__RECORDS SHOWN__:
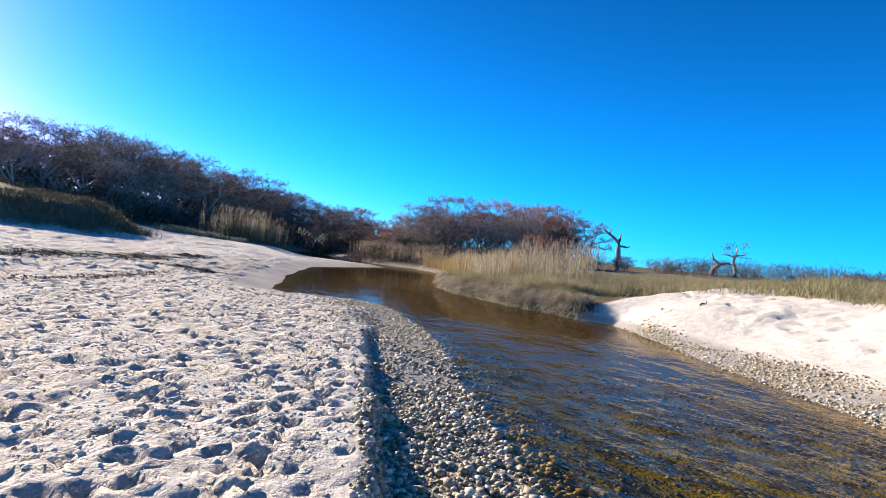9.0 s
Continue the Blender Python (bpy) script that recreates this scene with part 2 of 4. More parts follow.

--

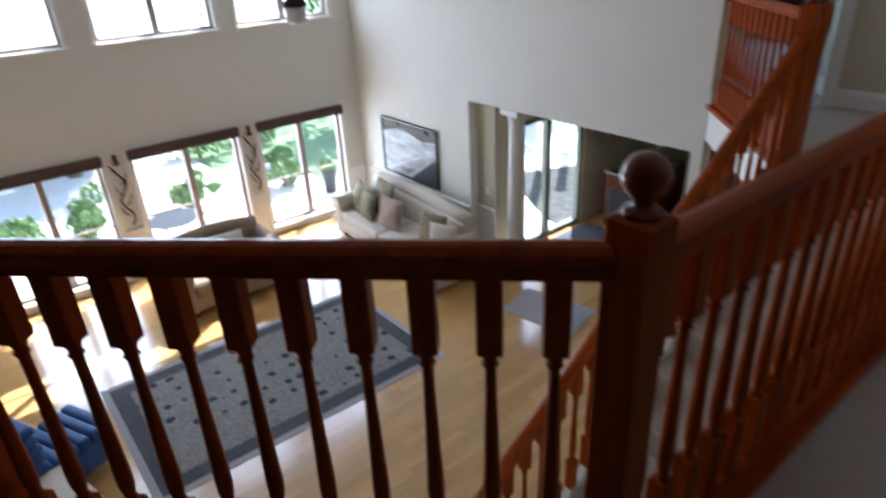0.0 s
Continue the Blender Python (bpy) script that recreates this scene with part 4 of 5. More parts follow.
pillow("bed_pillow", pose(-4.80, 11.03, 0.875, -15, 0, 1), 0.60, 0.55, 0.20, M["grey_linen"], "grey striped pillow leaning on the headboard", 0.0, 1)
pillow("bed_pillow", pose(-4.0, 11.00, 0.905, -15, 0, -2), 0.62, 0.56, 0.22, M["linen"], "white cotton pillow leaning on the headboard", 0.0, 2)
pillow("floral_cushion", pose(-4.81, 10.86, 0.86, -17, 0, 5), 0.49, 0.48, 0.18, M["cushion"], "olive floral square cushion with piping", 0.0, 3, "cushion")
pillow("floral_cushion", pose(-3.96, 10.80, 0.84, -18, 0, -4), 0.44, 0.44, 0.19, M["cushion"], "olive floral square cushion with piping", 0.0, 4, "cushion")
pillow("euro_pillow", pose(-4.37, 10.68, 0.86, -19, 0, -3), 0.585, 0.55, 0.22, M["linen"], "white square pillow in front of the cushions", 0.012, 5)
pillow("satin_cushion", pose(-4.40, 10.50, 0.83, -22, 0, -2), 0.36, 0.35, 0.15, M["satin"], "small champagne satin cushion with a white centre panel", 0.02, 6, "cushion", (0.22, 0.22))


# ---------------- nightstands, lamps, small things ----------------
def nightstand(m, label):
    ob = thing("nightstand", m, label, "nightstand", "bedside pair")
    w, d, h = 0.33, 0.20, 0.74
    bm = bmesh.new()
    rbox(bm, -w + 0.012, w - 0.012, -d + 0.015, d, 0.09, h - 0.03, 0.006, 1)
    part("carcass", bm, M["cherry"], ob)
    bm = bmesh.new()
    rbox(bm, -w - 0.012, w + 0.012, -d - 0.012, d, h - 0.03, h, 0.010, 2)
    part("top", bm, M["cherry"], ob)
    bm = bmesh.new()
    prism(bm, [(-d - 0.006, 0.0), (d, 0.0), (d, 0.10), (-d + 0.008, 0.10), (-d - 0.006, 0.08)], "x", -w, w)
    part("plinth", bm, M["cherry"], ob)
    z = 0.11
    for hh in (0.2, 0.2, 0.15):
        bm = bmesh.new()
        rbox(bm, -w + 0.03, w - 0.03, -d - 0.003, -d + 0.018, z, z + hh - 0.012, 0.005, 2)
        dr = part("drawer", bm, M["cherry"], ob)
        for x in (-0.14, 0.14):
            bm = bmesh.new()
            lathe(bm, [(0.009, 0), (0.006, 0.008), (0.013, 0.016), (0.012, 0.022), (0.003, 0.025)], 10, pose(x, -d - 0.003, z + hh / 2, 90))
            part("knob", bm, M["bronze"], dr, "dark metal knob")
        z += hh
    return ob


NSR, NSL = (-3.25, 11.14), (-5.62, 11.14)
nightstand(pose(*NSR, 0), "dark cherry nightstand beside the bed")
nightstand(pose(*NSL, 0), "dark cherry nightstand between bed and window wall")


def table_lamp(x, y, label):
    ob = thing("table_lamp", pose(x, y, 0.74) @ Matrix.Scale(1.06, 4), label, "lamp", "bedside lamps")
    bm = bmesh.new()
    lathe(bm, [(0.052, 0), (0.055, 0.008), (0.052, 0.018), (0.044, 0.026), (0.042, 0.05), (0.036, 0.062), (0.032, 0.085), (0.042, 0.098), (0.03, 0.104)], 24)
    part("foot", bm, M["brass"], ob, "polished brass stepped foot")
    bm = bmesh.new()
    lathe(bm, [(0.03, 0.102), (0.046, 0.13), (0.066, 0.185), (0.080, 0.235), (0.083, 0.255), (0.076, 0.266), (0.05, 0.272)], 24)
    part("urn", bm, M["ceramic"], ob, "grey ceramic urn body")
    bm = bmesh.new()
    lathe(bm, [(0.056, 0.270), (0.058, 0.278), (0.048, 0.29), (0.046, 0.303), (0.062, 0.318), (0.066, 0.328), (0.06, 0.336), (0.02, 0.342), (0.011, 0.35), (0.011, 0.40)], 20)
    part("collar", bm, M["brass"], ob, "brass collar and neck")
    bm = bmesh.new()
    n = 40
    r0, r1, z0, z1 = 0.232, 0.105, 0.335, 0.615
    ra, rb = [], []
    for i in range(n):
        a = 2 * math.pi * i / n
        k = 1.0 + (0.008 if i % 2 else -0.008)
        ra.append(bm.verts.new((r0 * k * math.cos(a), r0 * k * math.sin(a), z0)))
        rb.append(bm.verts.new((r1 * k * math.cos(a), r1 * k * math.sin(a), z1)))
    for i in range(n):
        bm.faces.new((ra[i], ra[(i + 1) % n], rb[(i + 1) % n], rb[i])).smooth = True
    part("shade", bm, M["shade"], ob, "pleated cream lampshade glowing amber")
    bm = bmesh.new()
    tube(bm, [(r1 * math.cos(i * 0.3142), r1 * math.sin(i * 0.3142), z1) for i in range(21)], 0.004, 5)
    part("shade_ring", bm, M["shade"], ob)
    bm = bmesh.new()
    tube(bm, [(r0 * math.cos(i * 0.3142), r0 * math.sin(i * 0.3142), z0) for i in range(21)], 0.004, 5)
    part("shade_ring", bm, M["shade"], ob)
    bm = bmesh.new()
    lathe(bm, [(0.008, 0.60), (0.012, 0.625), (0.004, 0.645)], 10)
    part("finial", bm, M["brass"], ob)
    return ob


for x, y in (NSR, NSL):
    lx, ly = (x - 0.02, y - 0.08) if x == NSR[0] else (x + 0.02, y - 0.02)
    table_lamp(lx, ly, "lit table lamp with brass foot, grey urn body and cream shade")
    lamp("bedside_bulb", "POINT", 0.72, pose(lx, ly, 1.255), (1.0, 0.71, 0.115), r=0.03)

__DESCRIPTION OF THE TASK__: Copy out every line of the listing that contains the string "recreates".

__RESPONSE FOR THIS EXERCISE__:
Continue the Blender Python (bpy) script that recreates this scene with part 2 of 4. More parts follow.
Continue the Blender Python (bpy) script that recreates this scene with part 4 of 5. More parts follow.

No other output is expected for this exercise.